Design and implementation of cooling system for focal plane assembly of observation camera in astronomical satellite

Abstract

In order to observe dim astronomical objects, the imaging sensor of the Astronomical Observation Camera (AOC) in the satellite needs to work at −65°C to suppress its dark current noise. To achieve the low temperature environment, a cooling system on Thermoelectric Cooler (TEC) was designed. The cooling system adopted a Single Chip Microprocessor as its control computing platform and its software used self-adaptive digital PID control algorithm was developed. The data of the real-time temperatures, captured by the acquiring circuits from the temperature sensors which were mounted at the back surface of the imaging sensor, were used to be the input of the self-adaptive digital PID control algorithm, and the output calculated by the algorithm was applied to adjusted the control current of the driver circuit for the TEC, and then the temperature of Focal Plane Assembly (FPA) was cooled down or warmed up to satisfy the working requirements.
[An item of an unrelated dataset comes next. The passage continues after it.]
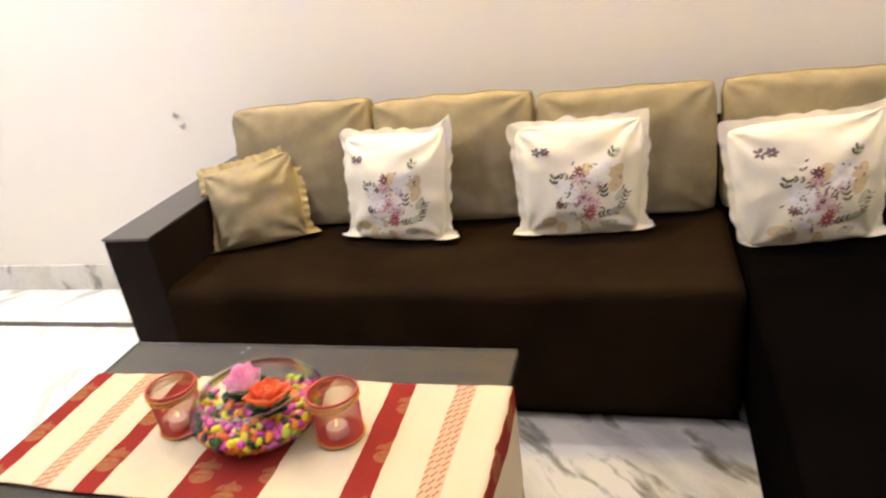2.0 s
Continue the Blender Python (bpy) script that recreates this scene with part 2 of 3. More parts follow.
def pebble_material():
    m = material("painted_pebble", (0.5, 0.5, 0.5), 0.07)
    m.node_tree.nodes["Principled BSDF"].inputs["Specular IOR Level"].default_value = 0.8
    n = Nodes(m)
    info = n.add("ShaderNodeObjectInfo")
    cols = [(0.95, 0.22, 0.01), (0.80, 0.05, 0.48), (0.92, 0.82, 0.02), (0.008, 0.12, 0.02), (0.95, 0.28, 0.02), (0.48, 0.62, 0.03),
            (0.85, 0.10, 0.52), (0.93, 0.16, 0.02), (0.88, 0.08, 0.48), (0.90, 0.76, 0.02), (0.015, 0.02, 0.06), (0.95, 0.36, 0.02),
            (0.82, 0.16, 0.50), (0.95, 0.25, 0.015), (0.006, 0.06, 0.015), (0.78, 0.06, 0.50)]
    c = n.ramp(info.outputs["Random"], [(i / len(cols), k) for i, k in enumerate(cols)], True)
    n.colour(n.mix(n.m("MULTIPLY", n.noise(160, 3), 0.05), c, (0.9, 0.8, 0.6)))
    return m


PEBBLE = pebble_material()
# shiny metal for added chips that imitate sparkles of glass and water
GLINT = material("glint_metal", (0.78, 0.82, 0.95), 0.08, 0.9)

# runner: woven stripes along its length (u, metres from the table's middle), motifs along v
STRIPES = [(-0.47, "red"), (-0.414, "cream"), (-0.336, "band"), (-0.298, "cream"), (-0.240, "red"), (-0.199, "cream"),
           (-0.050, "red"), (0.102, "cream"), (0.248, "red"), (0.297, "cream"), (0.360, "band"), (0.399, "cream"),
           (0.460, "red"), (0.505, "cream")]


def runner_material():
    m = material("striped_cotton", (0.8, 0.7, 0.5), 0.85, 0.0, Specular_IOR_Level=0.08)
    n = Nodes(m)
    u, v = n.uv()
    uw = n.m("ADD", u, n.m("MULTIPLY", n.m("SUBTRACT", n.noise(24, 3), 0.5), 0.007))
    near = n.m("MULTIPLY", n.m("GREATER_THAN", u, 0.18), n.m("LESS_THAN", u, 0.335))
    uw = n.m("ADD", uw, n.m("MULTIPLY", near, n.m("ADD", 0.006, n.m("MULTIPLY", n.m("ADD", v, 0.2), 0.035))))
    f = n.m("ADD", n.m("MULTIPLY", uw, 0.625), 0.5)      # -0.8..0.8 m to 0..1
    at = lambda s: 0.5 + s * 0.625
    red = n.ramp(f, [(0.0, 0.0)] + [(at(s), 1.0 if k == "red" else 0.0) for s, k in STRIPES], True)
    band = n.ramp(f, [(0.0, 0.0)] + [(at(s), 1.0 if k == "band" else 0.0) for s, k in STRIPES], True)
    # round lotus motifs: a disc with a fan of three petals, one per repeat
    def motif(cx, y0, period, r):
        x = n.m("SUBTRACT", u, cx)
        y = n.m("SUBTRACT", n.m("FLOORED_MODULO", n.m("SUBTRACT", v, y0 - period / 2), period), period / 2)
        def ball(dx, dy, rx, ry):
            a = n.m("DIVIDE", n.m("SUBTRACT", x, dx), rx)
            b = n.m("DIVIDE", n.m("SUBTRACT", y, dy), ry)
            d = n.m("ADD", n.m("MULTIPLY", a, a), n.m("MULTIPLY", b, b))
            return n.m("LESS_THAN", d, 1.0)
        low = ball(0, 0, r, r * 0.82)
        line = n.m("LESS_THAN", n.m("ABSOLUTE", n.m("SUBTRACT", y, r * 0.18)), r * 0.07)
        low = n.m("MULTIPLY", low, n.m("SUBTRACT", 1.0, n.m("MULTIPLY", line, 0.55)))
        fan = None
        for dx, dy, k in ((-0.62, 1.12, 0.52), (0.62, 1.12, 0.52), (0.0, 1.42, 0.50), (0.0, 2.0, 0.16)):
            lobe = n.m("SUBTRACT", ball(dx * r, dy * r, k * r, k * r * 0.95), n.m("MULTIPLY", n.m("SUBTRACT", ball(dx * r, dy * r, k * r * 0.62, k * r * 0.55), ball(dx * r, dy * r, k * r * 0.42, k * r * 0.36)), 0.7))
            fan = lobe if fan is None else n.m("MAXIMUM", fan, lobe)
        above = n.m("GREATER_THAN", y, r * 0.86)
        return n.m("MAXIMUM", low, n.m("MULTIPLY", fan, above))
    marks = None
    for cx, y0, period, r in ((-0.437, 0.055, 0.127, 0.021), (-0.219, -0.132, 0.127, 0.0225), (0.284, -0.067, 0.130, 0.019),
                              (0.047, -0.195, 0.190, 0.020), (-0.020, -0.145, 0.190, 0.021), (0.100, -0.140, 0.190, 0.014), (0.482, -0.067, 0.13, 0.02)):
        k = motif(cx, y0, period, r)
        marks = k if marks is None else n.m("MAXIMUM", marks, k)
    # small hooked sprigs, three columns in each band
    def sprigs(left):
        x = n.m("DIVIDE", n.m("SUBTRACT", u, left), 0.0127)
        col = n.m("FLOOR", x)
        lx = n.m("SUBTRACT", n.m("FRACT", x), 0.5)
        y = n.m("FRACT", n.m("ADD", n.m("DIVIDE", v, 0.0165), n.m("MULTIPLY", col, 0.5)))
        yy = n.m("DIVIDE", y, 0.80)
        wave = n.m("ADD", n.m("MULTIPLY", n.m("SINE", n.m("MULTIPLY", yy, 6.283)), -0.14), n.m("MULTIPLY", n.m("SUBTRACT", yy, 0.5), 0.34))
        stem = n.m("LESS_THAN", n.m("ABSOLUTE", n.m("SUBTRACT", lx, wave)), 0.20)
        return n.m("MULTIPLY", stem, n.m("LESS_THAN", yy, 1.0))
    hooks = n.m("MAXIMUM", n.m("MULTIPLY", sprigs(-0.336), n.m("LESS_THAN", u, 0.0)), n.m("MULTIPLY", sprigs(0.3605), n.m("GREATER_THAN", u, 0.0)))
    soft = n.noise(9, 4)
    weave = n.noise(900, 2)
    cream = n.mix(soft, (0.56, 0.483, 0.315), (0.655, 0.585, 0.407))
    redc = n.mix(n.noise(25, 3), (0.185, 0.009, 0.0085), (0.255, 0.015, 0.012))
    gold = n.mix(n.noise(260, 3), (0.22, 0.07, 0.026), (0.33, 0.155, 0.058))
    tan = n.mix(soft, (0.56, 0.34, 0.205), (0.63, 0.40, 0.25))
    rust = n.mix(hooks, tan, (0.33, 0.15, 0.08))
    c = n.mix(band, cream, rust)
    c = n.mix(red, c, n.mix(n.m("MULTIPLY", marks, n.ramp(n.noise(150, 3), [(0.3, 0.45), (0.55, 1.0)])), redc, gold))
    n.colour(n.mix(n.m("MULTIPLY", weave, 0.16), c, (0.2, 0.14, 0.08)))
    n.bump(n.m("ADD", weave, n.m("MULTIPLY", soft, 2.0)), 0.2, 0.001)
    return m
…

Experimental results show that the designed system can control the temperature gradient of the FPA less than 1°C and reach its normal working temperature −65°C quickly. Its control accuracy is ±2°C. The practical experiment results displayed the imaging performance of the FPA was stable and the designed cooling system suppressed the dark current noise effectively to get high Signal-to-Noise Ratio images, and the designed cooling system worked stable.